Saturday, April 6, 2013

Jaguar Rochester valve

Rochester Valve

The Rochester valve (Part CBC 7714) is a cylindrical disk (approx 2 inch diameter) with an inlet from the fuel tank vent pipe and outlet for the vent to connect to the carbon canister. A third outlet at the top is to connect to the manifold vacuum.

This top vacuum pipe opens the Rochester valve when the engine is running. Hence you should not have pressure in the fuel tank when the engine is running (If you do, check the Rochester valve). 

The location of the Rochester valve is next to the carbon canister under the car, near the differential and left wheel arch. The valve stops the fuel tank from venting below 2 psi, (i.e. the valve only opens above 2 psi on the fuel tank side), and the valve opens due to a small vacuum on the tank side. That is why you get a whoosh when the car is standing on a hot day. A simple check is to open the tank cap after standing for some time on a hot day. A huge whoosh and an oil canning sound means the valve is not working -- the vent is connected wrong, or the vent is blocked. If you have no whoosh then the vent pipe or fuel tank is leaking, and the car will either have a fuel leak or a fuel vapor smell. It is important to disconnect the Rochester valve and check it opens at 2 psi and under vacuum. Also note the Rochester valve must be connected in the correct direction. It all sounds complicated, but the system is simple.
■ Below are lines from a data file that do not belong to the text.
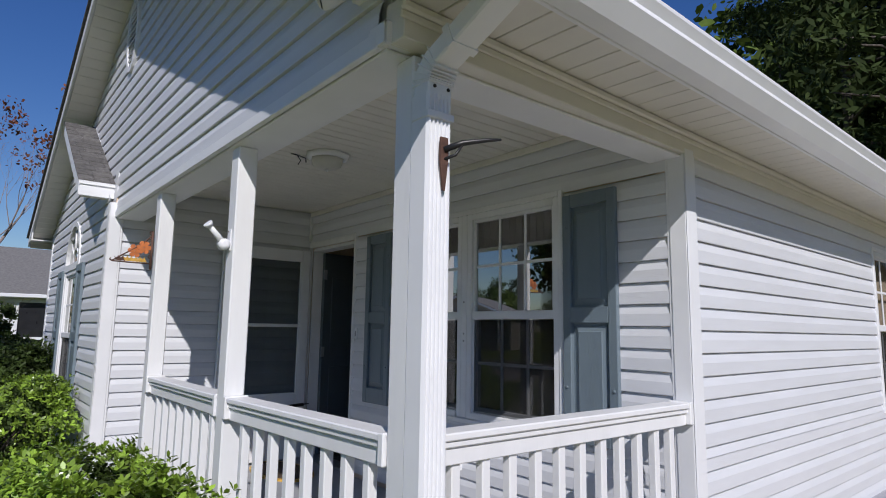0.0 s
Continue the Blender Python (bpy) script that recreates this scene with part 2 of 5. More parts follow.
def prism(poly, a0, a1, axis="x", bm=None):
    """A polygon in the two other axes, drawn out along one axis from a0 to a1."""
    bm = bm or bmesh.new()
    def at(p, a):
        return {"x": (a, p[0], p[1]), "y": (p[0], a, p[1]), "z": (p[0], p[1], a)}[axis]
    v0 = [bm.verts.new(at(p, a0)) for p in poly]
    v1 = [bm.verts.new(at(p, a1)) for p in poly]
    n = len(poly)
    fs = [bm.faces.new(v0), bm.faces.new(v1[::-1])]
    for i in range(n):
        fs.append(bm.faces.new((v0[i], v1[i], v1[(i + 1) % n], v0[(i + 1) % n])))
    bmesh.ops.recalc_face_normals(bm, faces=fs)
    return bm


def revolve(profile, at=(0, 0, 0), sides=16, axis="z", bm=None):
    bm = bm or bmesh.new()
    rings = []
    for r, h in profile:
        ring = []
        for k in range(sides):
            a = 2 * math.pi * k / sides
            c, s = r * math.cos(a), r * math.sin(a)
            p = {"z": (c, s, h), "y": (c, h, s), "x": (h, c, s)}[axis]
            ring.append(bm.verts.new(Vector(p) + Vector(at)))
        rings.append(ring)
    fs = []
    for r0, r1 in zip(rings, rings[1:]):
        for k in range(sides):
            f = bm.faces.new((r0[k], r0[(k + 1) % sides], r1[(k + 1) % sides], r1[k]))
            f.smooth = True
            fs.append(f)
    fs += [bm.faces.new(rings[0][::-1]), bm.faces.new(rings[-1])]
    bmesh.ops.recalc_face_normals(bm, faces=fs)
    return bm


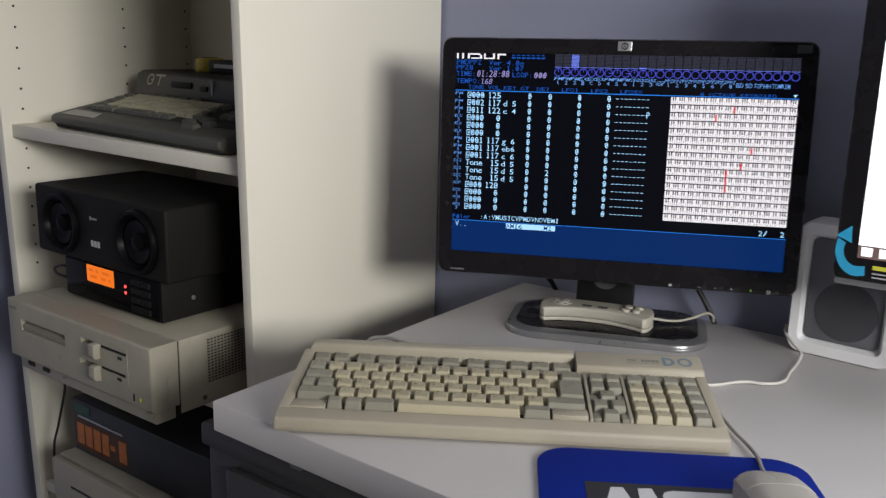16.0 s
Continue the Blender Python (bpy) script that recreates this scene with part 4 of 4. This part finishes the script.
# ---- lower shelf: old machine with a dark carton on it ----
om = thing("old_computer", pose(-1.006, 0.295, 0.3098, 0, 0, 0), "beige old computer on the lower bookcase shelf", "computer")
part("case", box(0.195, 0.16, 0.057, 0.39, 0.31, 0.110, 0.004), PCB, om)
part("front", box(0.195, -0.002, 0.059, 0.386, 0.014, 0.104, 0.004), PCB, om, "moulded beige front")
part("slot", box(0.12, -0.0088, 0.075, 0.13, 0.001, 0.004), SLOT, om, "dark disk slot")
part("lever", box(0.12, -0.012, 0.070, 0.02, 0.007, 0.012, 0.002), PCB, om)
for x in (0.03, 0.36):
    part("foot", ring((x, 0.05, 0.0), "z", [(0.01, 0.0), (0.01, 0.003)], 14), BLACKM, om)
cb = thing("carton", pose(-0.985, 0.325, 0.4235, 0, 0, 0), "dark printed carton with orange lettering bars, on the old computer", "carton")
CARD = mat("dark_printed_card", (0.026, 0.028, 0.032), 0.45, vary=0.2, scale=15, bump=0.08)
part("box", box(0.162, 0.11, 0.0455, 0.345, 0.22, 0.090, 0.0015), CARD, cb)
part("flap_edge", box(0.162, -0.0005, 0.0885, 0.343, 0.002, 0.003), CARD, cb)
OR_ = mat("orange_print", (0.50, 0.16, 0.035), 0.5, vary=0.35, scale=60, bump=0)
OD_ = mat("brown_print", (0.075, 0.030, 0.014), 0.5, vary=0.12, scale=60, bump=0)
qb = quad(bmesh.new(), -0.004, 0.007, 0.138, 0.058, -0.0004)
part("print_field", qb, OD_, cb, "brown printed field", False)
for k in range(6):
    u = 0.0000 + 0.0228 * k
    lb = bmesh.new()
    quad(lb, u, 0.028 if k == 4 else 0.015, u + (0.013 if k == 4 else 0.0195), 0.037 if k == 4 else 0.051, -0.0009)
    part("print_bar", lb, OR_, cb, "orange lettering bar", False)
part("print_line", quad(bmesh.new(), 0.004, 0.0605, 0.125, 0.0640, -0.0009), PRINT, cb, "pale printed line", False)
part("print_patch", quad(bmesh.new(), -0.004, 0.068, 0.038, 0.084, -0.0009), mat("dull_green_print", (0.03, 0.09, 0.06), 0.5, bump=0), cb, "dull green printed patch", False)
tagged(tube("hanging_cable", [(-0.998, 0.345, 0.5850), (-1.000, 0.322, 0.560), (-1.007, 0.320, 0.524), (-1.034, 0.320, 0.457), (-1.054, 0.320, 0.409), (-1.064, 0.330, 0.340), (-1.065, 0.360, 0.3115)], 0.0020, BCORD), "thin black cable hanging beside the carton", "cable")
The Rochester valve opens at 1.0 to 1.50 psi. 
The fuel pump in the XJ-S (in the trunk) can put out nearly 200 psi. This is way too much for ordinary fuel hose -- do not use it anywhere in this fuel system. Most auto parts stores now carry "EFI hose." It is much more expensive, but a fuel fire is no fun.
The two vent pipes were wrongly connected, i.e. the fuel tank vent was connected to the valves for PVC pipe (two valves operated by vacuum from the LHS manifold), and the PCV vent pipe was connected to the Rochester valve that should be connected to the fuel tank vent.
"So what's the big deal? Well, the valves that would normally operate the PCV valve only open under vacuum when the engine is running. When parked and sat in the sun the tank cannot vent! I tested these valves with 10 psi and still the valves would not open. The tank is now a sealed container with fuel vapor inside!